When I have gained some perspective, gotten feedback from outside sources, and probed my heart, now I am ready to formulate a plan so that I can experience a better fit and hopefully become more satisfied.
But let me here challenge you. What does satisfaction mean to you? Does it mean to make a lot more money, to gain prestige, or power, or be better than others? If your goals are about your ego, I have to warm you, there is a reason you have been unsatisfied. Your problem is not so much the job fit as it is your goal (although it certainly may be both, my meaning is that one is more dangerous than the other).

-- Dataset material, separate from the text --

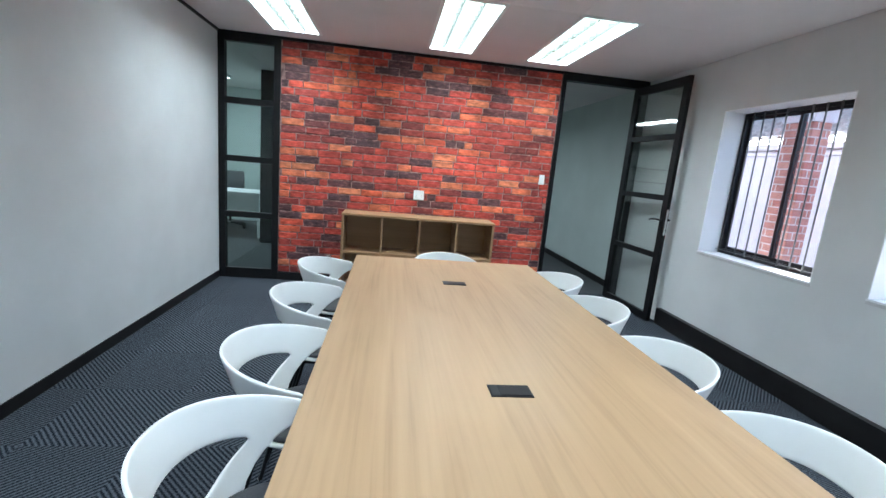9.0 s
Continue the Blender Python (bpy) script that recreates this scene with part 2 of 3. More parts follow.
GLASS = glass("clear_glass", (0.95, 0.97, 0.96))
DOOR_GLASS = glass("reflective_door_glass", (0.93, 0.96, 0.94), 2.4)
TINTED = glass("greenish_partition_glass", (0.80, 0.87, 0.85))


# ---- mesh helpers ----
def box(bm, a, b, m=None):
    """A box between two corners."""
    vs = [bm.verts.new((x, y, z)) for x in (a[0], b[0]) for y in (a[1], b[1]) for z in (a[2], b[2])]
    if m is not None:
        for v in vs:
            v.co = m @ v.co
    for i in ((0, 1, 3, 2), (4, 6, 7, 5), (0, 4, 5, 1), (2, 3, 7, 6), (0, 2, 6, 4), (1, 5, 7, 3)):
        bm.faces.new([vs[k] for k in i])
    return bm


def boxes(*pairs, bevel=0.0):
    bm = bmesh.new()
    for a, b in pairs:
        box(bm, a, b)
    if bevel:
        bmesh.ops.bevel(bm, geom=bm.edges[:], offset=bevel, segments=2, affect="EDGES", profile=0.6)
    return bm


def tube(bm, pts, r, sides=8, r_end=None):
    """A round bar swept along points."""
    pts = [Vector(p) for p in pts]
    rings = []
    for i, p in enumerate(pts):
        d = (pts[min(i + 1, len(pts) - 1)] - pts[max(i - 1, 0)]).normalized()
        u = d.cross(Vector((0, 0, 1)) if abs(d.z) < 0.95 else Vector((1, 0, 0))).normalized()
        v = d.cross(u)
        k = r if r_end is None else r + (r_end - r) * i / (len(pts) - 1)
        rings.append([bm.verts.new(p + k * (math.cos(a) * u + math.sin(a) * v)) for a in (2 * math.pi * j / sides for j in range(sides))])
    for a, b in zip(rings, rings[1:]):
        for j in range(sides):
            bm.faces.new((a[j], a[(j + 1) % sides], b[(j + 1) % sides], b[j]))
    bm.faces.new(rings[0][::-1])
    bm.faces.new(rings[-1])
    return bm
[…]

When a large part of identity is placed in our career, we have doomed ourselves to a life of “chasing the wind”. Even those who find much satisfaction in their career because it feeds their ego will find down the road that it didn’t fill their soul or satisfy them as they hoped it would.
So, when you conduct your evaluation, do not neglect to evaluate your longings and dare to wrestle with the question of what really satisfies. We all get stuck at some time in this life and that means we all need resources and guidance and wisdom along the way.
Hopefully, your struggle with job fit will direct you into a productive heart search that leads to much more growth, meaning and satisfaction in your life!